Supplied records |
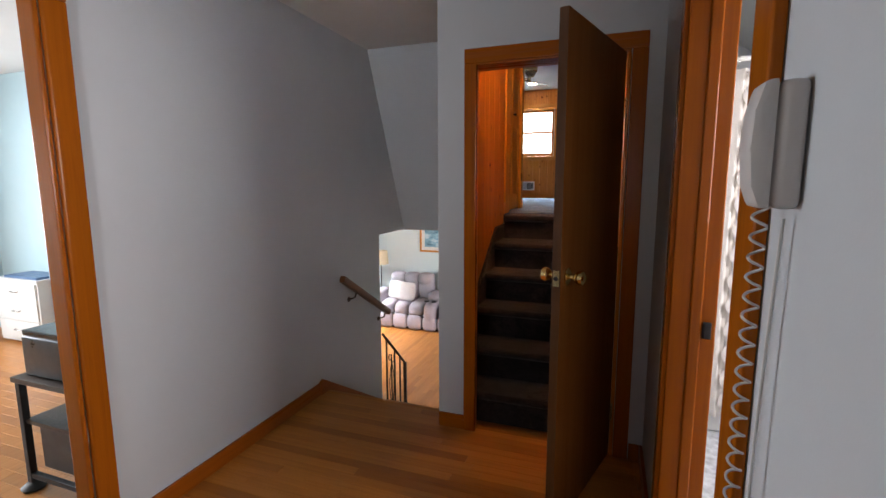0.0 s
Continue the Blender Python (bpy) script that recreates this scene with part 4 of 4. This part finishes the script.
def shower_curtain():
    t = thing("shower_curtain", (1.5, 3.5, 2.05), "white ruffled shower curtain on a rod", "shower curtain")
    bm = bm_new()
    tube(bm, ((0.912, 3.49, 2.05), (2.398, 3.49, 2.05)), 0.0125, 12)
    rod = part("rod", bm, M_WHITE, t, "white curtain rod", 60)
    xs = np.linspace(0.95, 1.95, 240)
    zs = np.linspace(0.13, 2.0, 26)
    bm = bm_new()
    grid = []
    for z in zs:
        row = []
        for x in xs:
            amp = 0.022 + 0.010 * math.sin(x * 7)
            y = 3.50 + amp * math.sin(x * 52 + 0.8 * math.sin(z * 2.0) + 2.2 * math.sin(x * 5)) + 0.004 * math.sin(x * 190 + z * 30)
            row.append(bm.verts.new((x, y, z)))
        grid.append(row)
    for i in range(len(zs) - 1):
        for j in range(len(xs) - 1):
            bm.faces.new((grid[i][j], grid[i][j + 1], grid[i + 1][j + 1], grid[i + 1][j]))
    m_cloth = paint("white_curtain_cloth", (0.78, 0.73, 0.68), 0.85, 0.05, 18, 350, 0.3)
    cl = part("cloth", bm, m_cloth, t, "white cloth with ruffled folds", 180)
    so = cl.modifiers.new("thick", "SOLIDIFY")
    so.thickness = 0.0015
    for i, x in enumerate(np.arange(0.97, 1.95, 0.09)):
        for k in (0, 1):
            bm = bm_new()
            tube(bm, [(x + 0.012 * k, 3.49 + 0.021 * math.cos(a), 2.042 + 0.026 * math.sin(a)) for a in [2 * math.pi * j / 16 for j in range(16)]], 0.0018, 5, True)
            part("ring", bm, M_STEEL, t, "", 180)
    # flounces sewn on in two bands
    for x0 in (1.13, 1.36, 1.62):
        bm = bm_new()
        rows = []
        for z in np.linspace(0.2, 1.98, 90):
            w = 0.022 + 0.012 * math.sin(z * 46 + x0 * 9)
            rows.append([bm.verts.new((x0 + dx, 3.463 - 0.012 * math.sin(z * 46 + dx * 60), z)) for dx in (-w, 0, w)])
        for a, b in zip(rows, rows[1:]):
            for k in (0, 1):
                bm.faces.new((a[k], a[k + 1], b[k + 1], b[k]))
        fl = part("flounce", bm, m_cloth, t, "wavy sewn ruffle", 180)
        so = fl.modifiers.new("thick", "SOLIDIFY")
        so.thickness = 0.0015


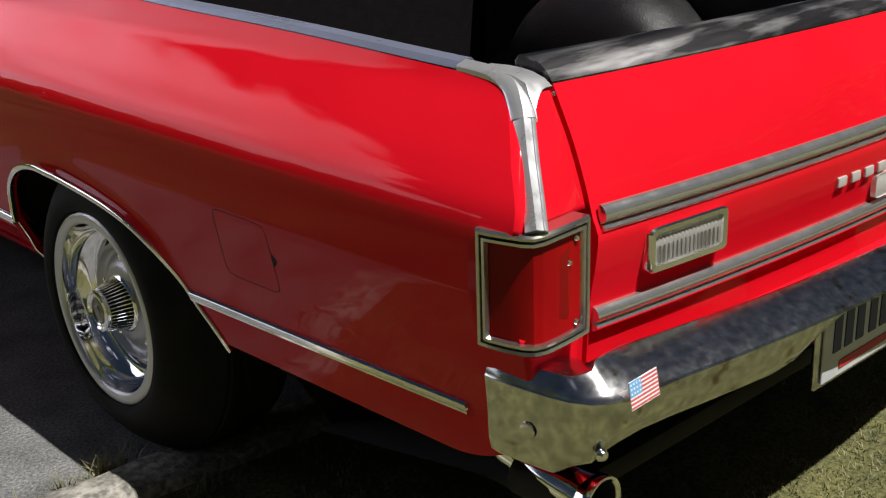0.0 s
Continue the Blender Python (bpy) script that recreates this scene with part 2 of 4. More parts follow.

Task brief | Scan the lines for the string "with". Copy out each line that matches.

Worked answer |
Continue the Blender Python (bpy) script that recreates this scene with part 4 of 4. This part finishes the script.
    cl = part("cloth", bm, m_cloth, t, "white cloth with ruffled folds", 180)
Continue the Blender Python (bpy) script that recreates this scene with part 2 of 4. More parts follow.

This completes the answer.